> **OBJECTIVE**: Leave out every picture, then transcribe the rest of the listing exactly.

> **DATASET SECTION**:

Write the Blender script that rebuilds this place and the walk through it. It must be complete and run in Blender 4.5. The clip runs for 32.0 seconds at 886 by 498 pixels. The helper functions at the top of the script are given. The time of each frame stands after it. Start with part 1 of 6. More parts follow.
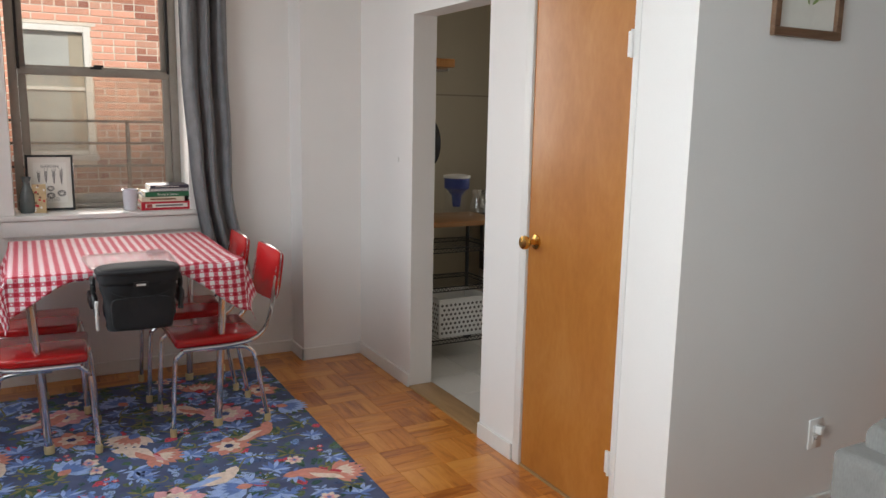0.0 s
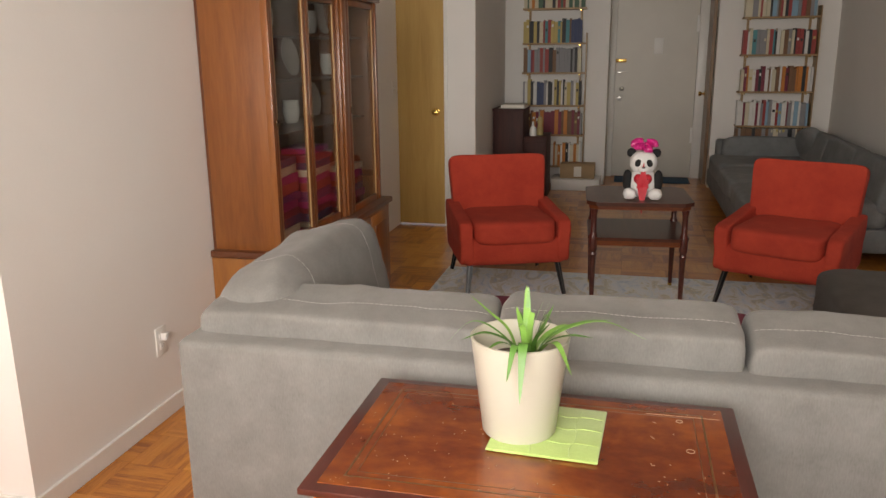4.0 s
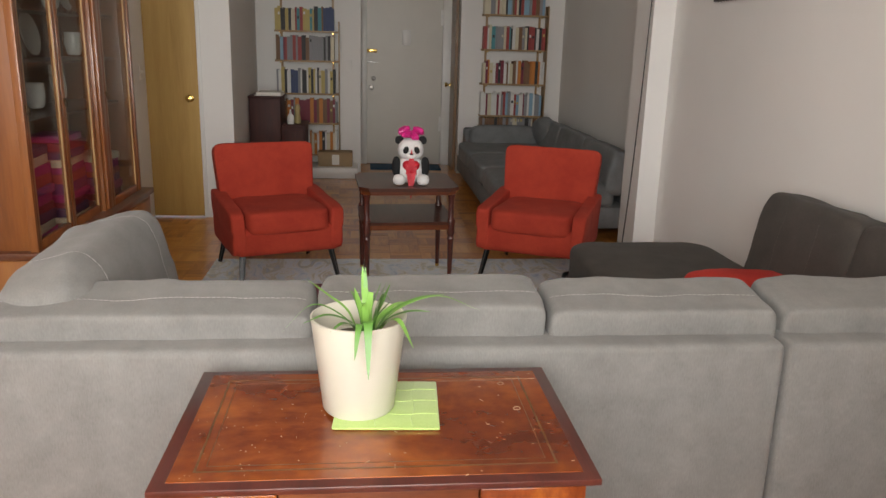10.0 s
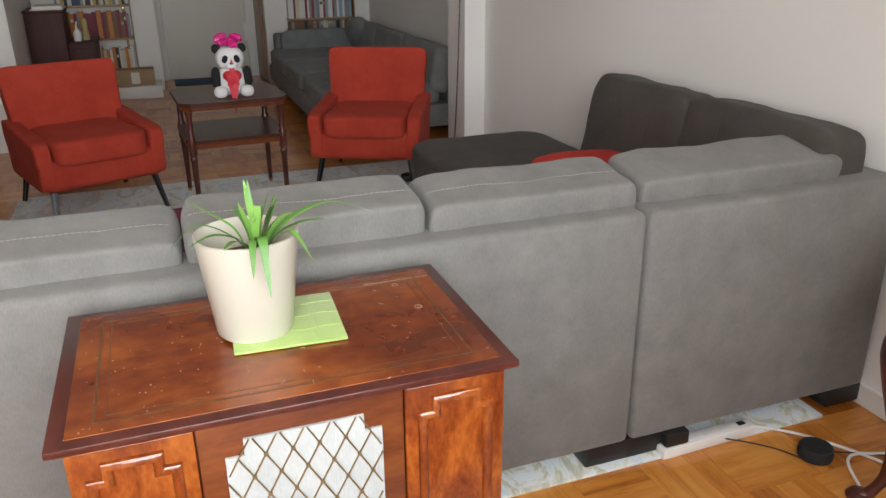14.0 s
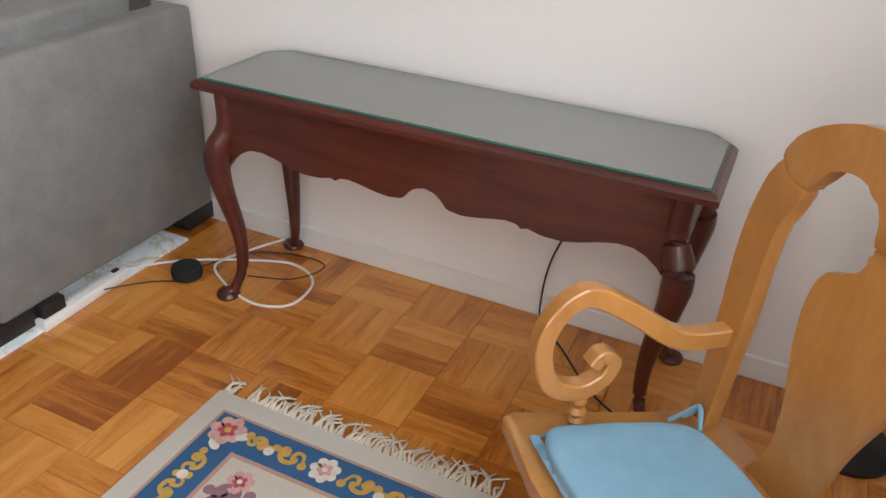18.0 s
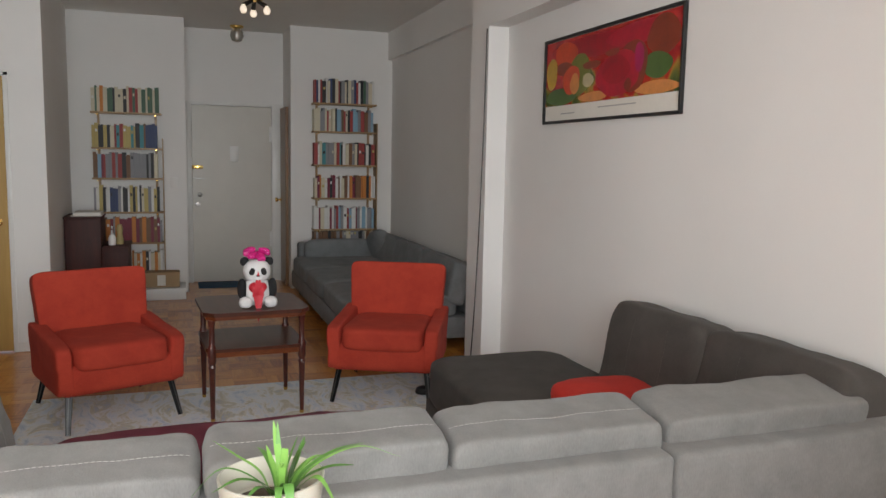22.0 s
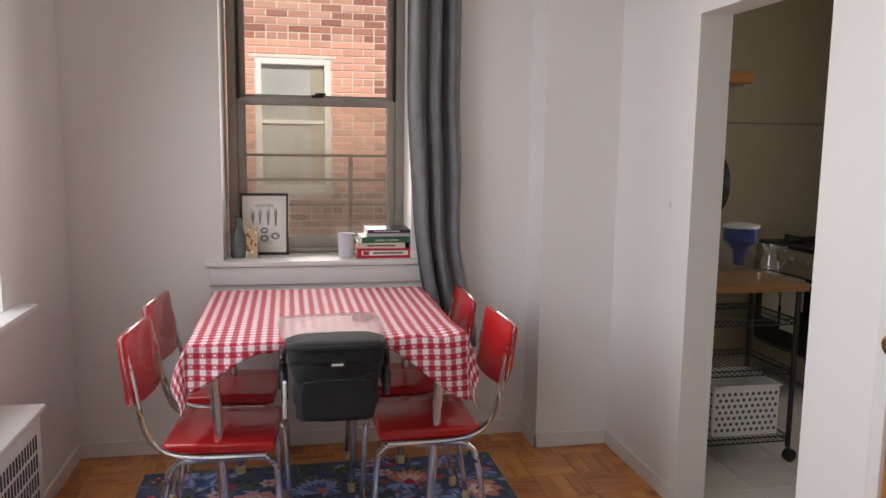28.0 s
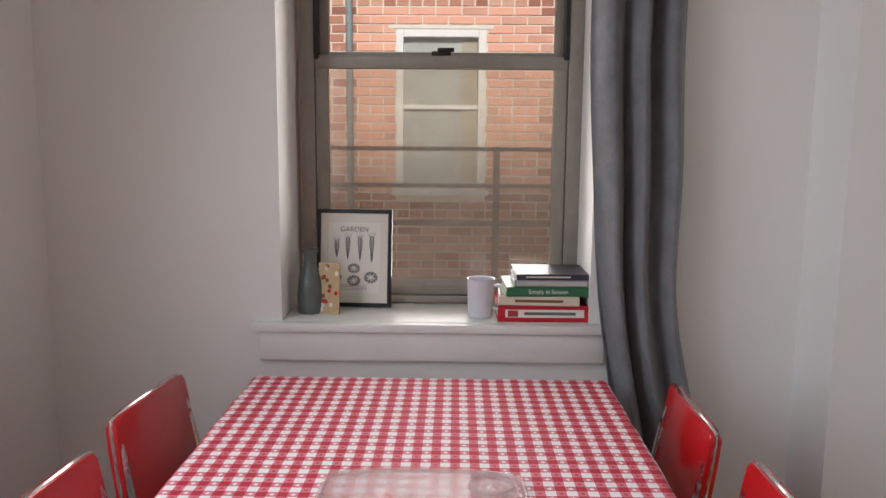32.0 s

> **COMPLETE ANSWER**:
Write the Blender script that rebuilds this place and the walk through it. It must be complete and run in Blender 4.5. The clip runs for 32.0 seconds at 886 by 498 pixels. The helper functions at the top of the script are given. The time of each frame stands after it. Start with part 1 of 6. More parts follow.
0.0 s
4.0 s
10.0 s
14.0 s
18.0 s
22.0 s
28.0 s
32.0 s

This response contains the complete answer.